All the combinations may be as follows-
1 red ,2 blue
2 red,1 blue
so the planning should be that whichever player sees 2 same colored hat on the other two team mates, should go first & respond as “i pass”. & by this the other 2 will get to know that they both have same color hats,so by seeing the color of hat of another one they will get to know the color of their own hate. so the team will always win. ( correct me if my answer has broken a rule of puzzle)
Guys, consider this solution:
Let the players be A, B and C. They make the following strategy.
2R 1R1B 2B
A Red Pass Blue
B Pass Blue Red
C Blue Red Pass
That is, if A sees two red hats (on B and C), he says red. If C sees a red and a blue hat, he says red, and so on.
Now consider the following cases:
1) 3 red hats (A-red, B-red, C-red)
Here, according to the table, A will say red, B will pass and C will say blue. Since A’s answer is correct, they will win.

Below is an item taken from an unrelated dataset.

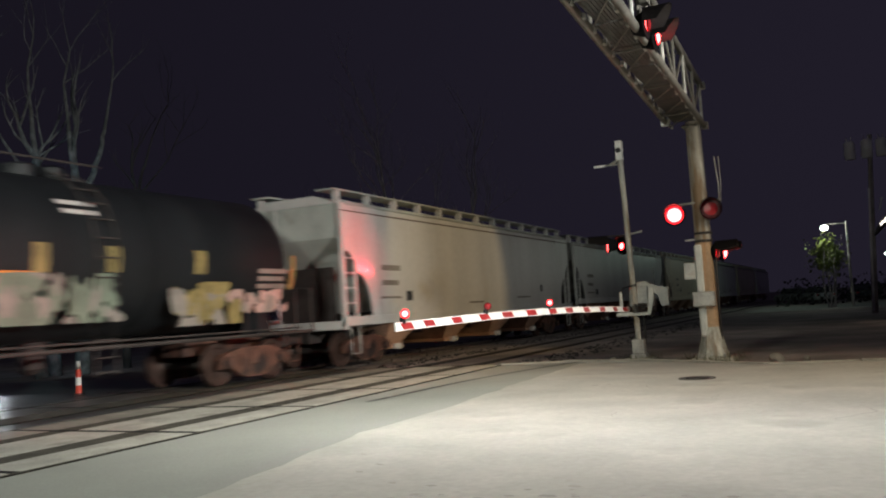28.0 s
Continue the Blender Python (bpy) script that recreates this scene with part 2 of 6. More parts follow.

2) 2 red hats, one blue hat
(a) A-blue, B-red, C-red
A will say red, B will say blue and C will say red. Since C’s answer is correct, they will win.
(b) A-red, B-blue, C-red
A and B will pass, while C will say red. Since C’s answer is correct, they will win once again.
(c) A-red, B-red, C-blue
A will pass, while both B and C will say blue. Since C’s answer is correct, they will win the game.
3) 1 red hat, 2 blue hats
(a) A-red, B-blue, C-blue
A and B will both say blue, while C will say red. Since B’s answer is correct, they will win.
(b) A-blue, B-red, C-blue
A passes, B says red and C also says red. Since B gave the correct answer, they win.
(c) A-blue, B-blue, C-red
A passes, B says blue and C passes. Since B is correct, they win.
4) 3 blue hats (A-blue, B-blue, C-blue)
In this case, A will say blue, B will say red while C will pass. Since A gave the correct answer, they win.
Thus this strategy provides for a 100% hit rate, since they win in every possible case. But every answer to this question, here as well as elsewhere, gives a 75% accuracy. Could someone please point out an error in this strategy?